[EXERCISE] Retype everything from the line that contains "q.make_compatible(carried.rotation_quaternion)" down to the line that contains "np.tan(scene.camera.data.angle / 2)", inclusive, without altering or adding anything.

[RECORDED INFORMATION]
__________________________________________________

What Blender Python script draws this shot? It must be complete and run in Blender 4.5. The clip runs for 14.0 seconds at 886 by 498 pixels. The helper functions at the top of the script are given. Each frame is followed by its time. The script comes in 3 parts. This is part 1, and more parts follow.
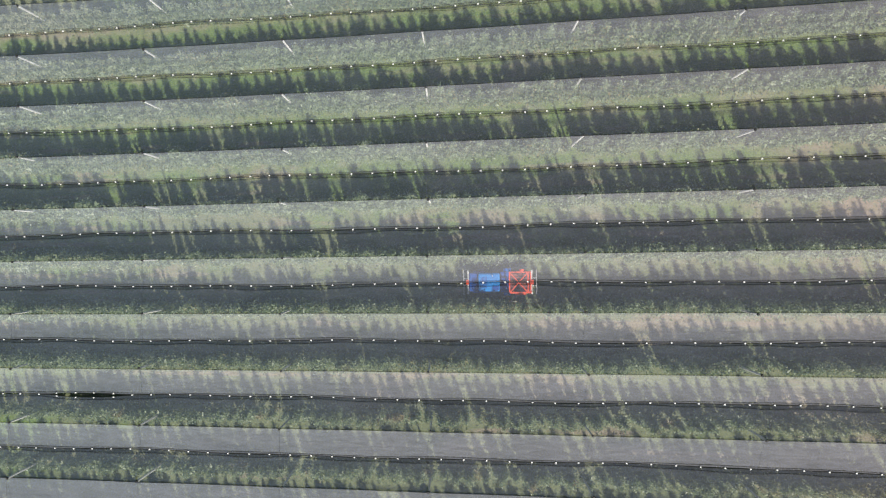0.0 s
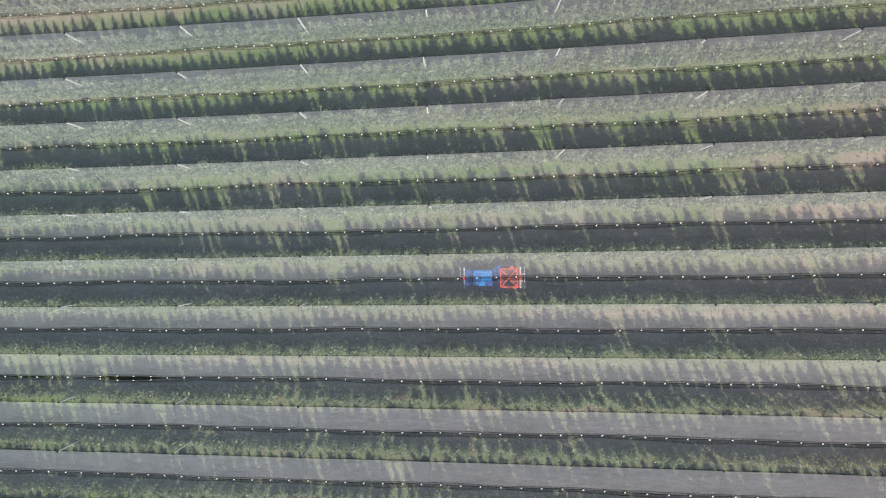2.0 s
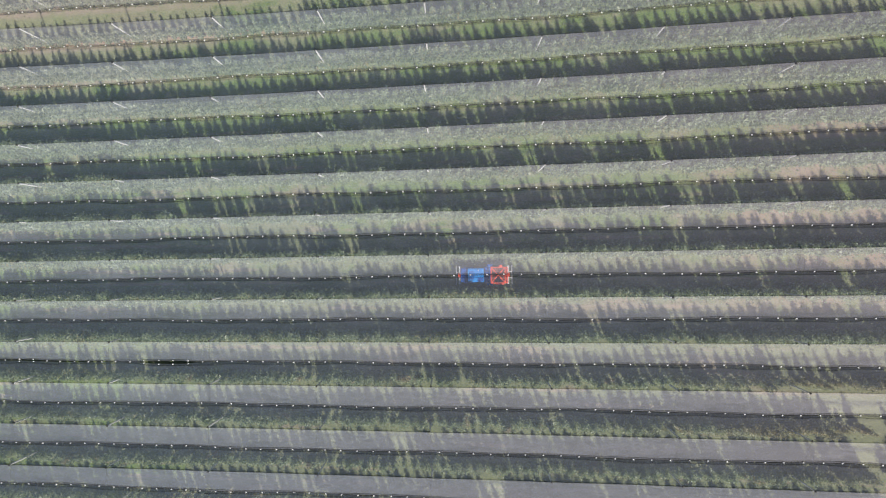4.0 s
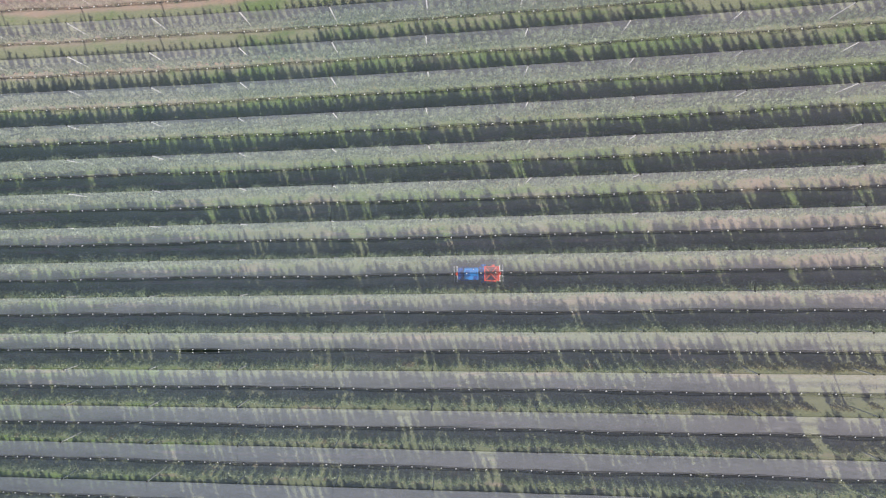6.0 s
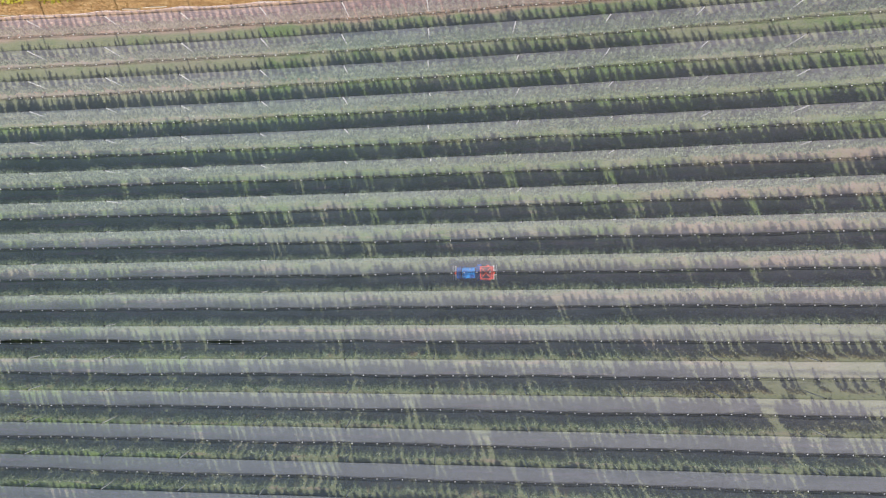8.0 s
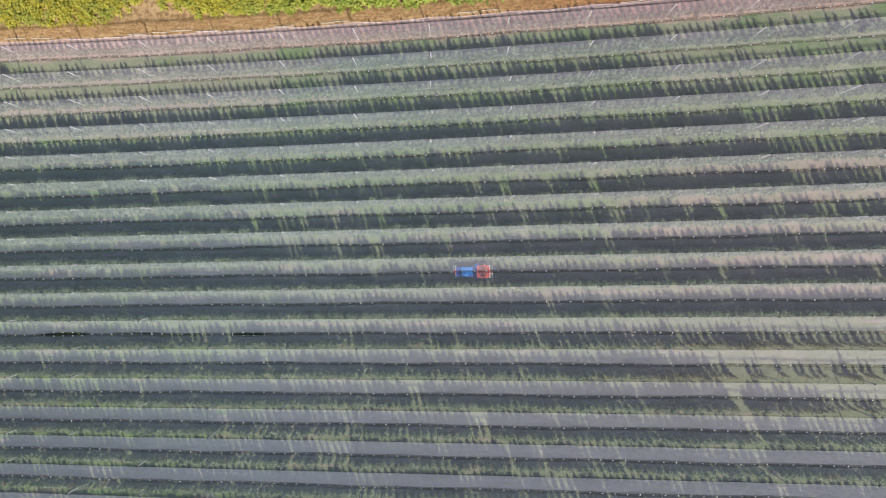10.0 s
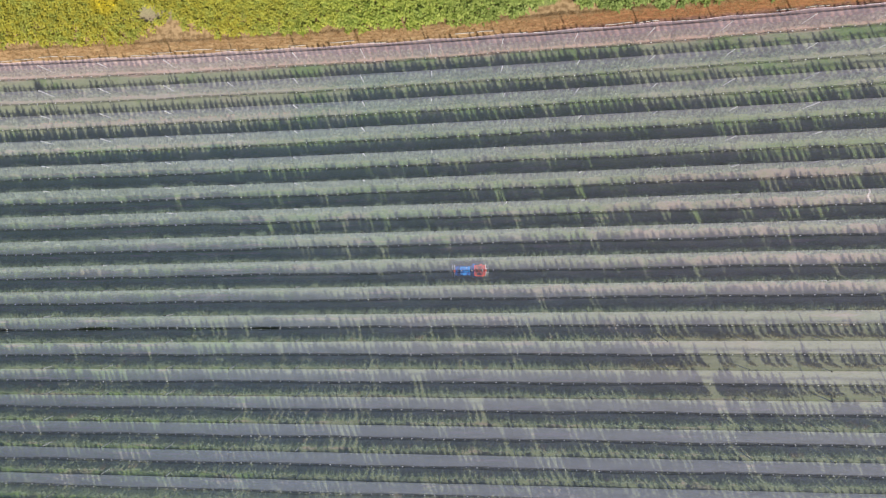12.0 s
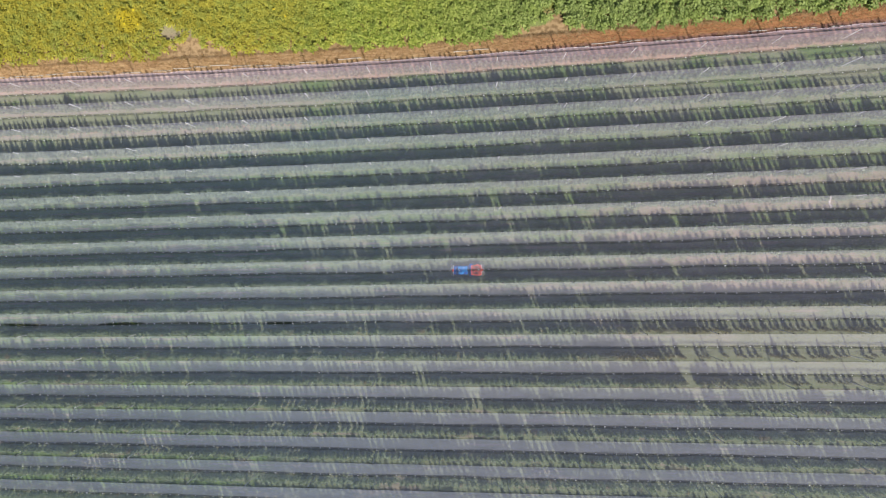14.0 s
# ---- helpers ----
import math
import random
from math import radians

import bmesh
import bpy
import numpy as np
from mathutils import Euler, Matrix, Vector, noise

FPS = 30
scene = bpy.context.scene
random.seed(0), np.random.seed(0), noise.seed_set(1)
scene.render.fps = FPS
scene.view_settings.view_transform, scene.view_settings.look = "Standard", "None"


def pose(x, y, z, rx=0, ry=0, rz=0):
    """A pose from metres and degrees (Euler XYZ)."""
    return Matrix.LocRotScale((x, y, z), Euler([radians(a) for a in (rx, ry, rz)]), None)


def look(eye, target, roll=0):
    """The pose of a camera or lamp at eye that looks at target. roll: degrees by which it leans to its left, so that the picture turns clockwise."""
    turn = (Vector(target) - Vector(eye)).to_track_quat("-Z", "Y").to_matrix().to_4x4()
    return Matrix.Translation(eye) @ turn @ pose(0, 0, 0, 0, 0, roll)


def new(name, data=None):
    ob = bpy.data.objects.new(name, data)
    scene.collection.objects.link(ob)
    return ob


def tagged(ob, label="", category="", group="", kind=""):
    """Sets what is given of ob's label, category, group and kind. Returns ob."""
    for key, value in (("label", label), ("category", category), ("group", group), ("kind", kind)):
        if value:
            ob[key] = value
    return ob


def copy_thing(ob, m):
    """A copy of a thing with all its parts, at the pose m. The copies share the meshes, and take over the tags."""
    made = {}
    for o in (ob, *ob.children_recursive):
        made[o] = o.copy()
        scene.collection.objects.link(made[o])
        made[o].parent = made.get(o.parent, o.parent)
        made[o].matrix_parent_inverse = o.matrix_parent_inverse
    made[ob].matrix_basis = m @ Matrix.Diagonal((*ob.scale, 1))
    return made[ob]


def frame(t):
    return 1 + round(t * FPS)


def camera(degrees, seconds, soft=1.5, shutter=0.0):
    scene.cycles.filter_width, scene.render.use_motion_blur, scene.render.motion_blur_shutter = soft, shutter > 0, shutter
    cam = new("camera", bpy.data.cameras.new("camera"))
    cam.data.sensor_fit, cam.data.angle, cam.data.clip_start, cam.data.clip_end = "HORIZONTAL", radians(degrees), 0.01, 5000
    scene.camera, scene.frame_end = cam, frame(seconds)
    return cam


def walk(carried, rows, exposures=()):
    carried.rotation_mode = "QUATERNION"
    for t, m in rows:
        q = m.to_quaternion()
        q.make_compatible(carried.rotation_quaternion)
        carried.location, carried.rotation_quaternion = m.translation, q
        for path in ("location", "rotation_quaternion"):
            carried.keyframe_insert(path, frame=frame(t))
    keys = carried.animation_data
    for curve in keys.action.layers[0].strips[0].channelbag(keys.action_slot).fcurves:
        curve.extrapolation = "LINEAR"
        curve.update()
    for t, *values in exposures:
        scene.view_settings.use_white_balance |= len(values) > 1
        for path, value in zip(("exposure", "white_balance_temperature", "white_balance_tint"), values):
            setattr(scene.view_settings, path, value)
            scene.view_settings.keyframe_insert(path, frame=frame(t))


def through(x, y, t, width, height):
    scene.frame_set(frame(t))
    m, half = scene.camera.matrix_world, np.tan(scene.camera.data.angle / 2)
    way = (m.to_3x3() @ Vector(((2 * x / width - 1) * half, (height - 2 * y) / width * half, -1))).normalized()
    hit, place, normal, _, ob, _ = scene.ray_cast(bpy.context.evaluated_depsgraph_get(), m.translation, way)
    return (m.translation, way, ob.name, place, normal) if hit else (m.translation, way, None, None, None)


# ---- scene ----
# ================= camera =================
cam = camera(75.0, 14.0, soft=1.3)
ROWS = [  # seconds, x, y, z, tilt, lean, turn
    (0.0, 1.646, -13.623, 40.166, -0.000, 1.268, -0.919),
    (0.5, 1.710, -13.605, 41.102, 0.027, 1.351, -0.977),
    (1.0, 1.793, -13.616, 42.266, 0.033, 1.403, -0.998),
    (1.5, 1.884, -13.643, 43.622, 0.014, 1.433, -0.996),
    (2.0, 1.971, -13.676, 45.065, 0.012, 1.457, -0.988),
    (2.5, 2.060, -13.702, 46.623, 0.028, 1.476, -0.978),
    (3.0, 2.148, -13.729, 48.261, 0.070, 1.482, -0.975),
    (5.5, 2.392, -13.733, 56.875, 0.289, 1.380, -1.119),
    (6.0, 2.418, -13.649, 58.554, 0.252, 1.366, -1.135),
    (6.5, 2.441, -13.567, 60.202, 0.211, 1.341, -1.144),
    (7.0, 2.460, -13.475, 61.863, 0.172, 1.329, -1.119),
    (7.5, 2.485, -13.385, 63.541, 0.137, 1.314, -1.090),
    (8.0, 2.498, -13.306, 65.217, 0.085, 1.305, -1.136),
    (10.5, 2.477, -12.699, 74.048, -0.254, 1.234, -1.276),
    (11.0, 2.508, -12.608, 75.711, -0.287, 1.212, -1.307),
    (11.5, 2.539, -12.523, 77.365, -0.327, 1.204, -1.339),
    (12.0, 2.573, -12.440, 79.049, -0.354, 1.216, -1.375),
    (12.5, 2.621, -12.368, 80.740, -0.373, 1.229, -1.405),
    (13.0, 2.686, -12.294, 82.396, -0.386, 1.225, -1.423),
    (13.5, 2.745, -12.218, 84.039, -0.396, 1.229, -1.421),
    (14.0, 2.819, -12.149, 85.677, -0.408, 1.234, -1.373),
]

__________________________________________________

[WRITTEN ANSWER]
        q.make_compatible(carried.rotation_quaternion)
        carried.location, carried.rotation_quaternion = m.translation, q
        for path in ("location", "rotation_quaternion"):
            carried.keyframe_insert(path, frame=frame(t))
    keys = carried.animation_data
    for curve in keys.action.layers[0].strips[0].channelbag(keys.action_slot).fcurves:
        curve.extrapolation = "LINEAR"
        curve.update()
    for t, *values in exposures:
        scene.view_settings.use_white_balance |= len(values) > 1
        for path, value in zip(("exposure", "white_balance_temperature", "white_balance_tint"), values):
            setattr(scene.view_settings, path, value)
            scene.view_settings.keyframe_insert(path, frame=frame(t))


def through(x, y, t, width, height):
    scene.frame_set(frame(t))
    m, half = scene.camera.matrix_world, np.tan(scene.camera.data.angle / 2)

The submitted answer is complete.